■ Work to do ■
Omit all images, then return the remaining material exactly as it stands.

** start of Provided material **

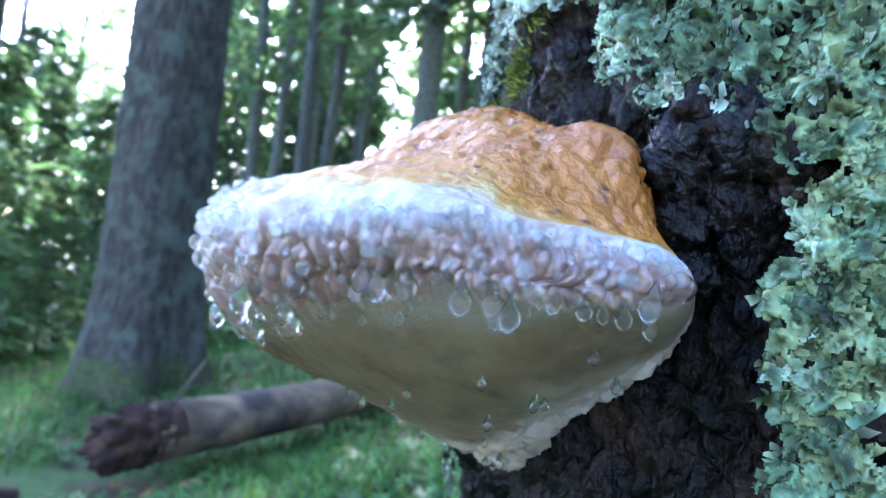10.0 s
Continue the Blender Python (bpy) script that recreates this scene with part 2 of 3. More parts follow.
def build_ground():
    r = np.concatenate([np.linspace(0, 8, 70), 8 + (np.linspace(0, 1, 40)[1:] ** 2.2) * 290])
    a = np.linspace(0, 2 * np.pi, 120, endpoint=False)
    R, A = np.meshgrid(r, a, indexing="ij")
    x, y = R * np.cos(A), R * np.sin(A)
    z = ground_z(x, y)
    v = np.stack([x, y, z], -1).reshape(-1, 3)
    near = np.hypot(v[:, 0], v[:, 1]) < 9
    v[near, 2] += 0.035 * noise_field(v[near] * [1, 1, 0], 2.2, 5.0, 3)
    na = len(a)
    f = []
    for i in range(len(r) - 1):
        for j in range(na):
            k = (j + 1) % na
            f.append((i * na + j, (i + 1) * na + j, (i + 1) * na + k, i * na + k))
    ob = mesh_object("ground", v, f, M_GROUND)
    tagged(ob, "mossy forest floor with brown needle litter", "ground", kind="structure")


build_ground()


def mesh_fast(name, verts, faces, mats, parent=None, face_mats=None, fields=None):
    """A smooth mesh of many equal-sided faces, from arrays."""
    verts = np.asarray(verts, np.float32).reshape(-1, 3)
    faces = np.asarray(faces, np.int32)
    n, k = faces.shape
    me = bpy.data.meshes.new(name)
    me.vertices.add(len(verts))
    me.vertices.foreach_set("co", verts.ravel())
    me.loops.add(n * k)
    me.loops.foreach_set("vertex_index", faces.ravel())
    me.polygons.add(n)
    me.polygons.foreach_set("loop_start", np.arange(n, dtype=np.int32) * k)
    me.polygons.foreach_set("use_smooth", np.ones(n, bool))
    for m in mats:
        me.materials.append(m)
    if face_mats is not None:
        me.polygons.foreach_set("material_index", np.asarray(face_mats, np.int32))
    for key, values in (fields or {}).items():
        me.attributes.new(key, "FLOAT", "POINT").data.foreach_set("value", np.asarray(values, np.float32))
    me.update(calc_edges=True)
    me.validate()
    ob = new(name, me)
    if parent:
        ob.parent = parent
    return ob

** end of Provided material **

■ Solution to this task ■
10.0 s
Continue the Blender Python (bpy) script that recreates this scene with part 2 of 3. More parts follow.
def build_ground():
    r = np.concatenate([np.linspace(0, 8, 70), 8 + (np.linspace(0, 1, 40)[1:] ** 2.2) * 290])
    a = np.linspace(0, 2 * np.pi, 120, endpoint=False)
    R, A = np.meshgrid(r, a, indexing="ij")
    x, y = R * np.cos(A), R * np.sin(A)
    z = ground_z(x, y)
    v = np.stack([x, y, z], -1).reshape(-1, 3)
    near = np.hypot(v[:, 0], v[:, 1]) < 9
    v[near, 2] += 0.035 * noise_field(v[near] * [1, 1, 0], 2.2, 5.0, 3)
    na = len(a)
    f = []
    for i in range(len(r) - 1):
        for j in range(na):
            k = (j + 1) % na
            f.append((i * na + j, (i + 1) * na + j, (i + 1) * na + k, i * na + k))
    ob = mesh_object("ground", v, f, M_GROUND)
    tagged(ob, "mossy forest floor with brown needle litter", "ground", kind="structure")


build_ground()


def mesh_fast(name, verts, faces, mats, parent=None, face_mats=None, fields=None):
    """A smooth mesh of many equal-sided faces, from arrays."""
    verts = np.asarray(verts, np.float32).reshape(-1, 3)
    faces = np.asarray(faces, np.int32)
    n, k = faces.shape
    me = bpy.data.meshes.new(name)
    me.vertices.add(len(verts))
    me.vertices.foreach_set("co", verts.ravel())
    me.loops.add(n * k)
    me.loops.foreach_set("vertex_index", faces.ravel())
    me.polygons.add(n)
    me.polygons.foreach_set("loop_start", np.arange(n, dtype=np.int32) * k)
    me.polygons.foreach_set("use_smooth", np.ones(n, bool))
    for m in mats:
        me.materials.append(m)
    if face_mats is not None:
        me.polygons.foreach_set("material_index", np.asarray(face_mats, np.int32))
    for key, values in (fields or {}).items():
        me.attributes.new(key, "FLOAT", "POINT").data.foreach_set("value", np.asarray(values, np.float32))
    me.update(calc_edges=True)
    me.validate()
    ob = new(name, me)
    if parent:
        ob.parent = parent
    return ob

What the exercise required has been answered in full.